Apart from buying traditional insurance to cover against catastrophic weather-related losses, "the financial community has accepted the idea that there's nothing that you could have done," Carabello said.

The Chicago exchange's booming weather market, however, would seem to prove otherwise. The exchange first offered weather products in 1999, and last year it traded 850,000 contracts -- up from 122,000 in 2004 -- valued at over $22 billion.

The weather market works by the same principle that lets people speculate in everything from grain prices to foreign exchange rates, and that even led the U.S. Defense Department in 2003 to suggest a futures market in terrorist attacks until outraged politicians objected that it would let terrorists turn a profit.

"Where there's risk for someone, there's the opportunity for someone else to take it on" with the possibility of making a profit, Carabello said.

Weather futures allow companies to hedge against unexpected weather fluctuations -- and let speculators profit from them -- the same way traditional commodities futures do, Carabello said.

For hedgers, traditional futures protect against unexpected price rises or slumps. A soybean processor who will need to buy soybeans in June and expects cash prices to rise, for example, can buy futures contracts for soybean delivery in July, locking in a current price. If the cash price has risen by June, the value of the futures contracts will have risen as well. The processor can sell them at a profit, offsetting the rise in the cash price.

Weather futures contracts on the Chicago Mercantile Exchange work in a similar way, affixing a value to days on which temperatures are higher or lower than a given baseline in 22 cities worldwide. A natural gas company in New York might hedge against the possibility of a warm winter by investing in warm winter days. If January turns out balmy, low heating use will mean lower profits, but the warm weather futures will pay off, offsetting the company's losses.

A weather speculator can pit his own temperature predictions against the market's, just as ordinary investors or commodity speculators do with price predictions.

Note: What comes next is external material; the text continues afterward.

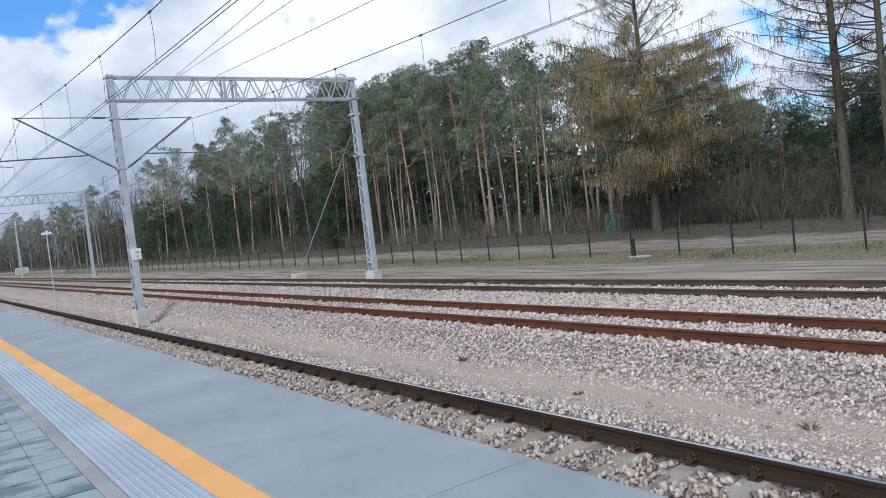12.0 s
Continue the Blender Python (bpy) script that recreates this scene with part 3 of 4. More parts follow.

The basic concept is simple enough, "but there are quite a few challenges" in offering weather products that attract investors, Carabello said.

RTS is working with the Federal Meteorological Service on the first of them, pinning down precisely what kinds of weather contracts will be offered for sale. Yefimchuk acknowledged that the process was a complex one.

"It's clear that temperature indicators should be involved, and they should obviously be connected to specific regions or specific cities," but many questions remain, Yefimchuk said.

The largest one is whether Russian companies and their investors will actually be interested in trading such products.

"In and of itself, the proposal is a fairly interesting one, since the volume of our extraction and all of our production indicators depend fairly significantly on where average temperatures are headed," said Gazprom spokesman Sergei Kupriyanov. "But the details are going to depend on what kind of product is ultimately offered."

Spokespeople from Sibneft and UES also said their potential interest would depend on precisely what RTS put on the market, though UES spokesman Andrei Trapeznikov stressed that as a monopoly, his company's highest risk-management priority was insuring against production failures, rather than financial setbacks.

UFG oil and gas analyst Stephen O'Sullivan said that although the timing of the RTS announcement was clearly meant to spark interest, investors were minimally concerned with how weather was affecting prices and were not showing any immediate interest in derivatives.

"Weather may be one of the factors driving up oil prices, but I don't think it's been a major factor," O'Sullivan said by telephone Tuesday.

Carabello said he was willing to share Chicago's expertise with the RTS during what was likely to be a steep learning curve.

"Listing products is one thing. Building a marketplace is something entirely different," Carabello said.